ABD’nin Savunma Bakanlığı olan Pentagon’un sözcüsü Galloway, “Afrin’de artan şiddet, sivillerin yerinden olması ve ölümleri artırma riski taşıyor” demişti Şubat ayının başlarında.
Japonya, Kore, Afganistan, Irak, Suriye'de kitlesel soykırımlar yapan Amerika, Türkiye'yi Afrin konusunda böyle uyarınca insanın bir gülmesi geliyor tabi...
Kızılderili topraklarını bile katliam ile alan bu adamlar dünyanın polisliğine soyununca ayrı komik oluyor.
Kendi tarihlerini bile "Soykırım" ile başlatan soysuzlar utanmadan bize parmak sallıyor.
Amerika'nın nasıl işgal ettiğini o toprakları anlatan İspanyol Papaz Las Casas'ın yazdığı kitapta şu bölüm kanımı dondurmuştu.
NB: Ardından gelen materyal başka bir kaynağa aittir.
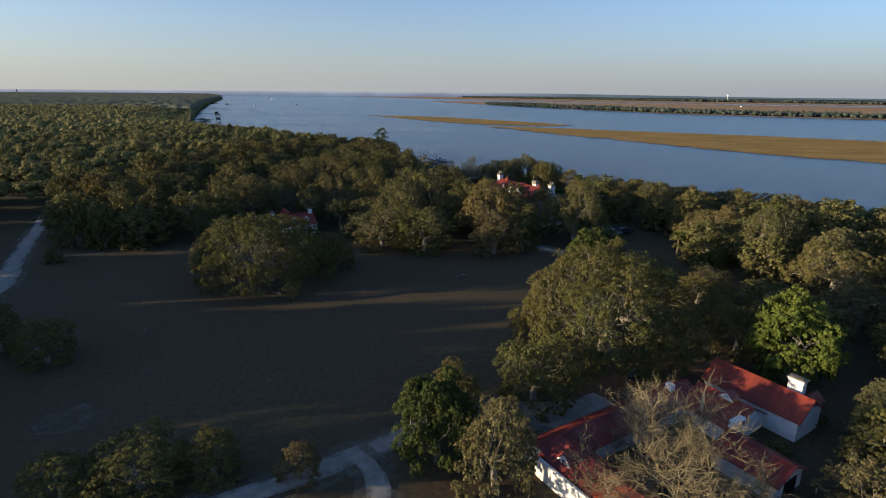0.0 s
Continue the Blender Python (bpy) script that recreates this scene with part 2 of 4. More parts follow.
def ground_material():
    m, nt, bs = material("grass_and_earth")
    fine = noise_of(nt, 1.8, 6, 0.65, "World")
    broad = noise_of(nt, 0.05, 4, 0.6, "World")
    patch = noise_of(nt, 0.16, 5, 0.65, "World")
    grass = ramp(nt, fine, [(0.25, (0.055, 0.041, 0.024)), (0.75, (0.108, 0.078, 0.046))])
    green = ramp(nt, fine, [(0.25, (0.042, 0.041, 0.02)), (0.75, (0.08, 0.073, 0.036))])
    lawn = mix(nt, grass, green, ramp(nt, broad, [(0.4, (0,) * 3), (0.7, (0.35,) * 3)]))
    bare = ramp(nt, fine, [(0.2, (0.2, 0.18, 0.14)), (0.8, (0.36, 0.33, 0.27))])
    lawn = mix(nt, lawn, bare, ramp(nt, patch, [(0.66, (0,) * 3), (0.78, (0.45,) * 3)]))
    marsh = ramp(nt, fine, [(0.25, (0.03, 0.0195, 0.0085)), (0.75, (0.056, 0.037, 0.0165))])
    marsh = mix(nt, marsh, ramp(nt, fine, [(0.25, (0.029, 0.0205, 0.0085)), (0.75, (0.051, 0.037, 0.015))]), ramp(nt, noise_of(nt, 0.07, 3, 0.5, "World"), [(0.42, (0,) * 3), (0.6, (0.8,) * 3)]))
    geo = nt.nodes.new("ShaderNodeNewGeometry")
    sep = nt.nodes.new("ShaderNodeSeparateXYZ")
    nt.links.new(geo.outputs["Position"], sep.inputs[0])
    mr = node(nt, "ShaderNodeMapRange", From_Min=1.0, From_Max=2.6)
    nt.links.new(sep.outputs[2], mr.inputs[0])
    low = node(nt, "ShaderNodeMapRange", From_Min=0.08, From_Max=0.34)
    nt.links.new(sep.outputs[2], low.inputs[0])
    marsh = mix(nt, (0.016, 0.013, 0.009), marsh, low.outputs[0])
    # house lawn: olive grass, with the shade of its trees darkened into it
    shaded_turf = ramp(nt, fine, [(0.25, (0.034, 0.029, 0.012)), (0.75, (0.06, 0.051, 0.022))])
    north = node(nt, "ShaderNodeMapRange", From_Min=116.0, From_Max=134.0)
    nt.links.new(sep.outputs[1], north.inputs[0])
    lawn = mix(nt, lawn, shaded_turf, ramp(nt, north.outputs[0], [(0.0, (0,) * 3), (1.0, (0.85,) * 3)]))
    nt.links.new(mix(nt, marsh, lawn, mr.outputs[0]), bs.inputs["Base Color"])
    bs.inputs["Roughness"].default_value = 0.95
    bs.inputs["Specular IOR Level"].default_value = 0.1
    bump(nt, bs, fine, 0.5, 0.12)
    return m


GROUND = ground_material()


def marsh_material(name, lo, hi):
    m, nt, bs = material(name)
    fine = noise_of(nt, 0.35, 6, 0.65, "World")
    streak = noise_of(nt, 0.02, 5, 0.6, "World", (1.0, 2.4, 1.0))
    col = ramp(nt, fine, [(0.3, lo), (0.7, hi)])
    col = mix(nt, col, ramp(nt, streak, [(0.35, (0.72, 0.74, 0.7)), (0.65, (1.1, 1.05, 1.0))]), 1.0, "MULTIPLY")
    nt.links.new(col, bs.inputs["Base Color"])
    bs.inputs["Roughness"].default_value = 0.95
    bs.inputs["Specular IOR Level"].default_value = 0.0
    bump(nt, bs, fine, 0.8, 0.6)
    return m


MARSH = marsh_material("golden_marsh_grass", (0.29, 0.18, 0.066), (0.44, 0.285, 0.108))
MARSH_FAR = marsh_material("far_tan_marsh", (0.36, 0.225, 0.13), (0.48, 0.315, 0.19))
MUD = speckled("dark_mud", (0.05, 0.042, 0.03), (0.1, 0.085, 0.06), 0.8, 0.6, 0.3, space="World")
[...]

"Yerli yerleşim bölgelerine zorla girerek, küçük çocuklar, yaşlı erkekler, hamile kadınlar, hatta yeni doğum yapmış kadınlar dahil karşılarına çıkan herkesi katlettiler. Parça parça kestiler, sürüler halindeki koyunlar gibi bir ağıla toplayarak karınlarını yardılar. Bir adamı tek bir darbede ikiye bölüp bölemeyeceklerine, bir kişinin başını gövdesinden ayırıp ayıramayacaklarına ya da tek bir balta darbesi ile bağırsaklarını çıkarıp çıkaramayacaklarına dair bahse bile girdiler.
Memeden kesilmemiş bebekleri ayaklarından tutup annelerinden ayırdılar ve baş aşağı kayalara çarptılar. Bütün bunlar olurken onlar gülüp eğleniyorlar, bebekleri nehre atıp "kıvran seni küçük velet" diye bağırıyorlardı.
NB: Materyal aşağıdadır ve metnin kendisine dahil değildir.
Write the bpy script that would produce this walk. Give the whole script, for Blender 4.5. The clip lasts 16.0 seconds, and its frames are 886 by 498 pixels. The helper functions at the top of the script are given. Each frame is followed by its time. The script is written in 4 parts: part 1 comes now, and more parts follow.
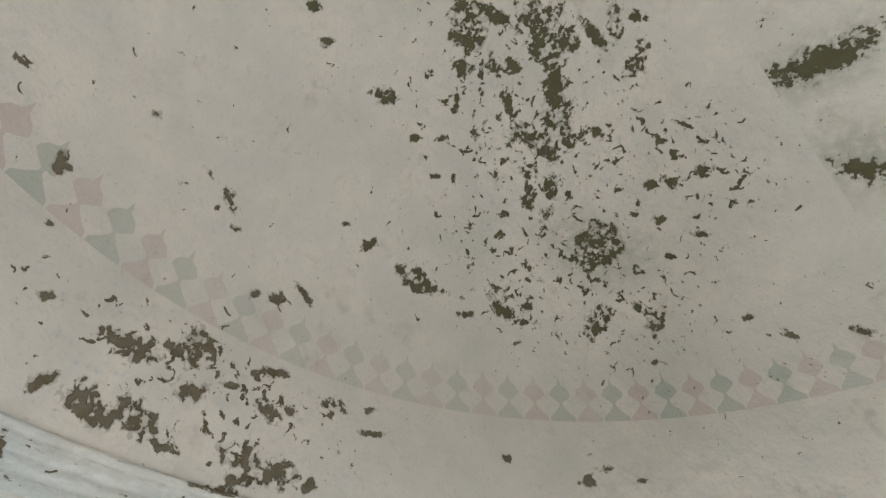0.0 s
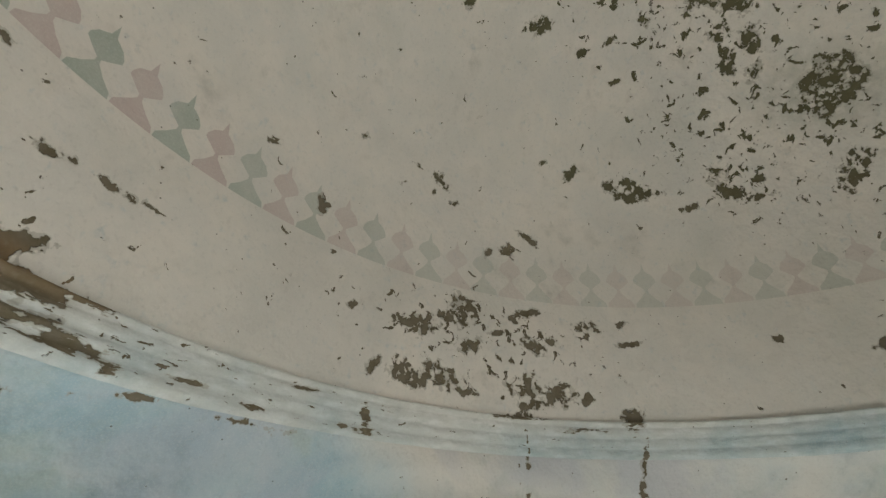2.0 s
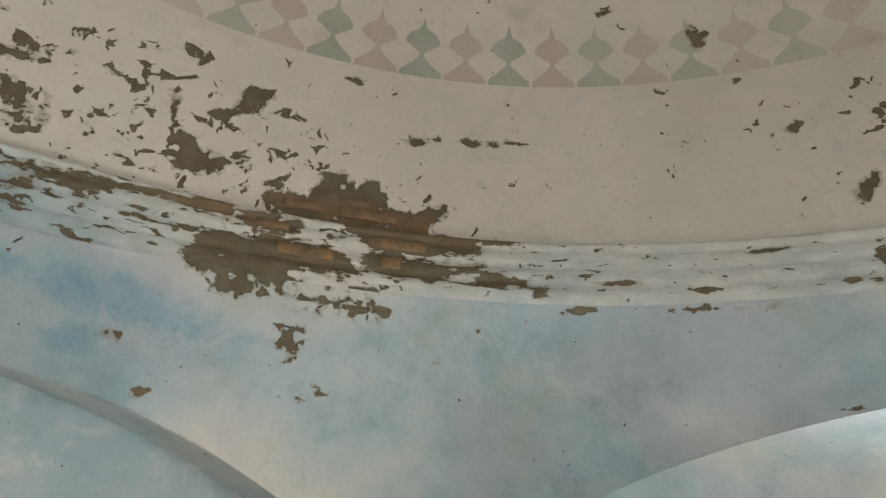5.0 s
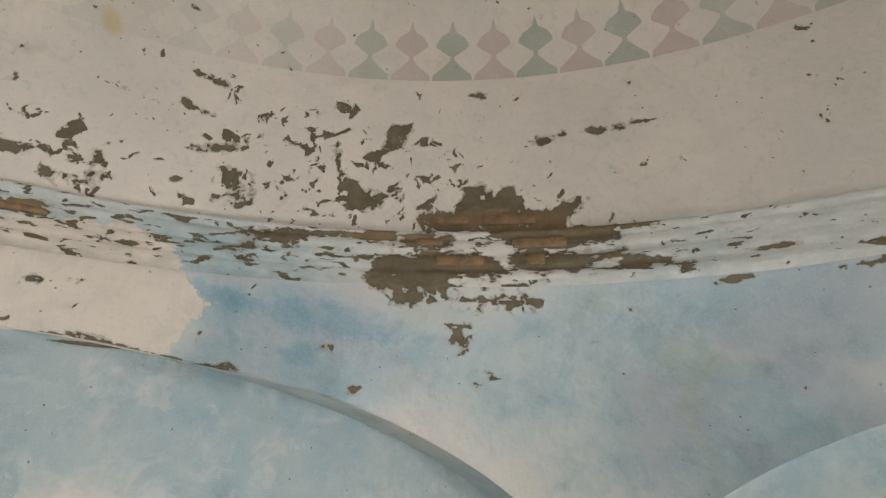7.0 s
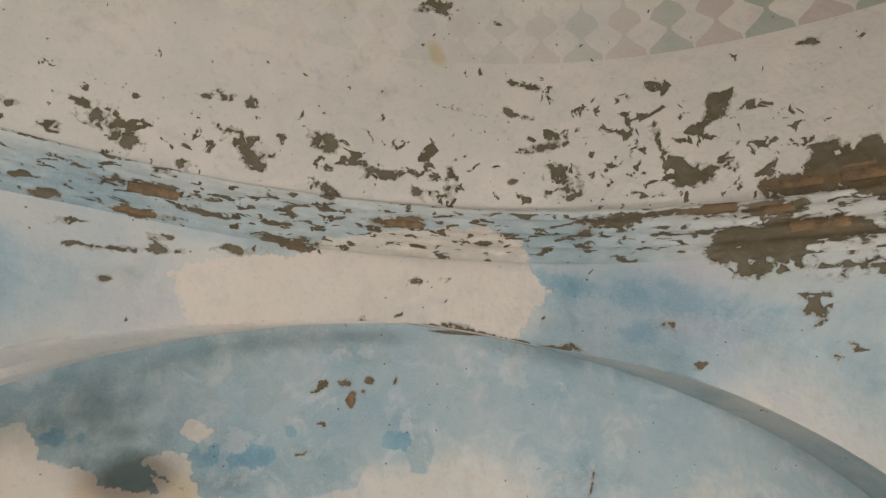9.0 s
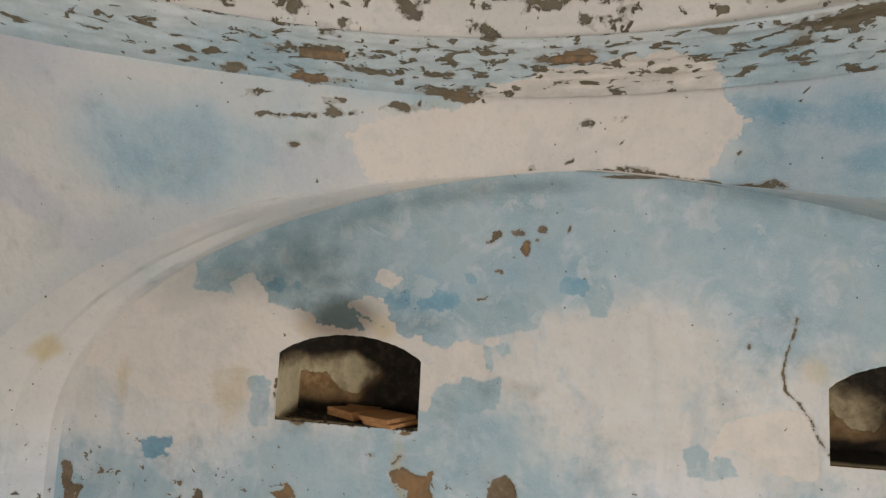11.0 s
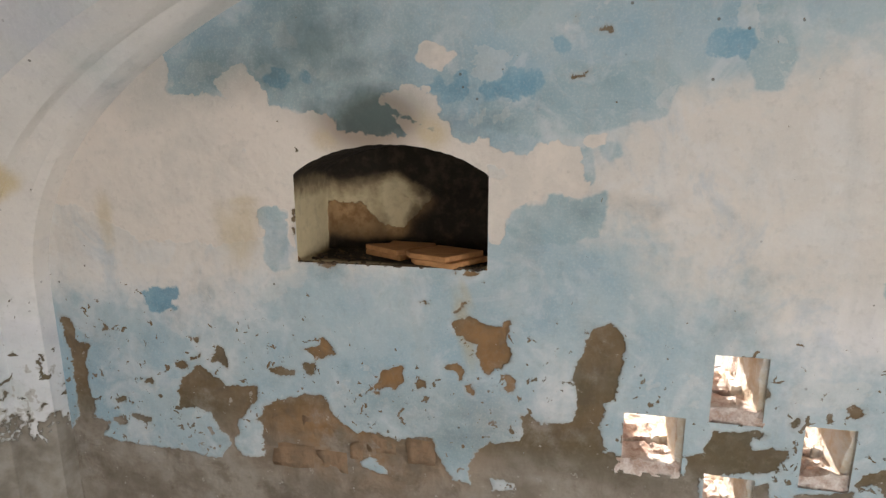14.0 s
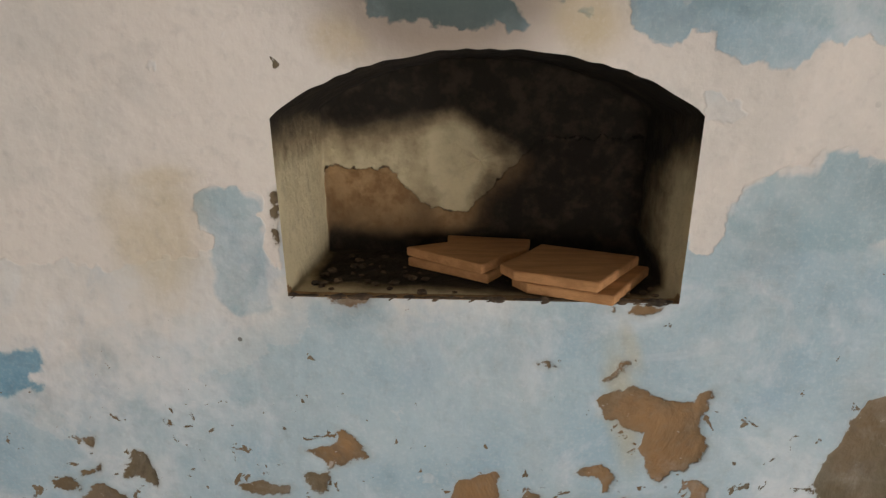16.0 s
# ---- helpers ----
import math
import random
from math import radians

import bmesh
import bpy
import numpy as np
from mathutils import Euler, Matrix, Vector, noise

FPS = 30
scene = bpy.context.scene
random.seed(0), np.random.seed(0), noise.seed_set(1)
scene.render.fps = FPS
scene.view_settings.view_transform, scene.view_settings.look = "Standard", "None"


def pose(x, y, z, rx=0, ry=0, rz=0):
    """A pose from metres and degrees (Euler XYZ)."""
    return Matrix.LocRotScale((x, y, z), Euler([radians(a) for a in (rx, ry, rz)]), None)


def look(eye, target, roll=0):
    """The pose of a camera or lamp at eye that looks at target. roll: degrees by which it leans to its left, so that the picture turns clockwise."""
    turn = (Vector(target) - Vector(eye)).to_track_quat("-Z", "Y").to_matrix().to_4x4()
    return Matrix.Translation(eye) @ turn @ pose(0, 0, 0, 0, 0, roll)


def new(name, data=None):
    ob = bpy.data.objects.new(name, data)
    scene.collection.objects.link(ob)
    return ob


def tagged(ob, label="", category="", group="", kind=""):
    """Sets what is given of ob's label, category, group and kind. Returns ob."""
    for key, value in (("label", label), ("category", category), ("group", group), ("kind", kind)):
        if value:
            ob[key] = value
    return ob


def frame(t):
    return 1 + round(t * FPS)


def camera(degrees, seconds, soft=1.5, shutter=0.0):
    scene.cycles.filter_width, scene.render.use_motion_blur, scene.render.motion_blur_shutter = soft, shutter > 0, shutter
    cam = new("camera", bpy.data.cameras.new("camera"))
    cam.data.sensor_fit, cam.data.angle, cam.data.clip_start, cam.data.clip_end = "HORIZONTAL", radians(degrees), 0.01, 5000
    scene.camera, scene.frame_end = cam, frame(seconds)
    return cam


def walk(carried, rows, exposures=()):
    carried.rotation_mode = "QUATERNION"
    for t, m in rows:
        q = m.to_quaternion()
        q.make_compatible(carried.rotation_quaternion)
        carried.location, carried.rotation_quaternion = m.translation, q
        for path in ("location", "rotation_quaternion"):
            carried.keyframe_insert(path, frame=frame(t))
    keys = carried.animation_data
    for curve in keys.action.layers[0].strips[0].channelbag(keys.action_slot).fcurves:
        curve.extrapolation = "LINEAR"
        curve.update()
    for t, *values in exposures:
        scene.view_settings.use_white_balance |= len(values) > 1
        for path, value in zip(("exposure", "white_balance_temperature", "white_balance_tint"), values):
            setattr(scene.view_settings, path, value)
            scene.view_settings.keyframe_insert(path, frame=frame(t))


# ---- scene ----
cam = camera(80.9, 16.0, soft=1.4)
UNIT = 0.78                  # metres to one unit of the plan below
PATH = [
    (0, (0.138, 0.020, 1.584), (1.070, -1.077, 2.972), -2.0),
    (0.5, (-0.026, 0.011, 1.579), (1.070, -0.989, 2.920), -1.7),
    (1, (-0.088, 0.075, 1.588), (1.163, -0.796, 2.884), -1.7),
    (1.5, (-0.069, 0.189, 1.591), (1.323, -0.545, 2.826), -2.1),
    (2, (-0.077, 0.251, 1.572), (1.455, -0.325, 2.721), -1.7),
    (2.5, (-0.118, 0.281, 1.561), (1.537, -0.140, 2.601), -1.2),
    (3, (-0.137, 0.255, 1.528), (1.596, 0.103, 2.514), -0.1),
    (3.5, (-0.065, 0.114, 1.573), (1.688, 0.311, 2.517), 0.9),
    (4, (0.075, -0.213, 1.561), (1.722, 0.461, 2.473), 3.3),
    (4.5, (0.274, -0.171, 1.525), (1.775, 0.794, 2.427), 2.8),
    (4.7, (0.375, -0.156, 1.531), (1.813, 0.895, 2.440), 2.9),
    (6.8, (0.298, -0.419, 1.588), (1.266, 1.151, 2.360), 1.7),
    (7, (0.258, -0.425, 1.588), (1.177, 1.179, 2.351), 1.9),
    (7.5, (0.104, -0.386, 1.590), (0.889, 1.297, 2.335), 2.1),
    (8, (-0.084, -0.353, 1.588), (0.535, 1.403, 2.319), 2.3),
    (8.5, (-0.258, -0.334, 1.569), (0.186, 1.479, 2.287), 2.7),
    (9, (-0.410, -0.308, 1.536), (-0.145, 1.559, 2.201), 3.2),
    (9.5, (-0.481, -0.268, 1.486), (-0.398, 1.647, 2.058), 3.4),
    (9.7, (-0.495, -0.270, 1.472), (-0.483, 1.661, 1.994), 3.4),
    (11.8, (-0.534, -0.169, 1.365), (-0.838, 1.808, 1.353), 2.4),
    (12, (-0.549, -0.158, 1.347), (-0.858, 1.817, 1.292), 2.3),
    (12.5, (-0.567, -0.110, 1.291), (-0.890, 1.858, 1.139), 2.0),
    (13, (-0.583, -0.070, 1.270), (-0.921, 1.887, 1.028), 1.5),
    (13.5, (-0.637, 0.125, 1.238), (-1.001, 2.065, 0.913), 0.8),
    (14, (-0.708, 0.538, 1.186), (-1.114, 2.459, 0.804), -0.1),
    (14.5, (-0.809, 0.812, 1.250), (-1.204, 2.716, 0.784), -0.8),
    (15, (-1.020, 1.050, 1.229), (-1.352, 2.949, 0.697), -1.1),
    (15.5, (-1.220, 1.270, 1.174), (-1.451, 3.175, 0.611), -1.0),
    (16, (-1.282, 1.413, 1.142), (-1.419, 3.316, 0.543), -0.5),
]
EXPOSURES = [(t, v + 1.75, kelvin, tint) for t, v, kelvin, tint in (
    (0, 0.1, 6200, 9), (2.0, -0.3, 6500, 5.5), (2.5, -1.06, 6800, 3.5), (3.0, -1.38, 6850, 5), (3.5, -1.55, 6850, 7), (3.9, -1.55, 6850, 9), (4.3, -1.32, 6950, 10),
    (4.5, -0.94, 6950, 10), (4.7, -0.46, 6900, 10), (7.0, -0.26, 6740, 12.5), (9.5, -0.34, 6720, 13.5), (12, -0.34, 6540, 14.5), (16, -0.26, 6600, 16))]
walk(cam, [(t, look(Vector(eye) * UNIT, Vector(target) * UNIT, roll)) for t, eye, target, roll in PATH], EXPOSURES)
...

Karşılarına çıkan herkesi öldürdüler. Kimseyi sağ bırakmadılar. Kurbanlarını asabilmek için ters "l" biçiminde geniş darağaçları kurarak bir defada 13 tanesini birden diri diri yakıyorlardı. Vücutlarına kuru saman bağlayıp ateşe veriyorlardı. Bazılarını öldürmeyip bileklerini kesiyorlar, ellerini öylece asılı bırakıp onlara "bu mektubu al" diyorlardı.
Amaçları, onları (yerli şeflerini) böyle zavallı durumlara düşürerek tepelerdeki isyancılara göz dağı vermekti. Yerli liderleri ve eşrafını yere çakılı iki yaba üzerine oturtulmuş dal parçalarından oluşan, bir tür demirden düz ızgaraya bağlayıp kısık ateşte kızartıyorlardı. yerli liderler, yavaş yavaş ölürlerken acı ve çaresizlik içinde inliyorlardı.
Bir keresinde bu şekilde dört ya da beş yerli şefi kızarttıklarına şahit oldum. Zavallıcıkların inlemeleri ispanyol komutanın uykusunu bölmüştü. Hemen esirlerin boğulması için emir verdi. Ancak, ortalama sıradan bir cellattan daha kana susamış olan infaz müfrezesinin başındaki adam, onları boğarak özel eğlencesini yarıda kesmek istemiyordu.
Bu yüzden gürültü olmaması için kendi elleriyle ağızlarına tahta tıpalar yerleştirdi ve canı istediği zaman ölmeleri için ateşi ayarladı."
Dahası var kitapta, ama bir caniliği resmetmek için Kızılderililere gitmeye gerek yok. Yanı başımız da daha yeni meydana gelen olaylar bile nasıl bir katiller sürüsü ile baş başa olduğumuzun göstergesi.
İnsanın cidden bağıra bağıra "Eeeeyyy Amerika sen kimsin ya?" diyesi geliyor.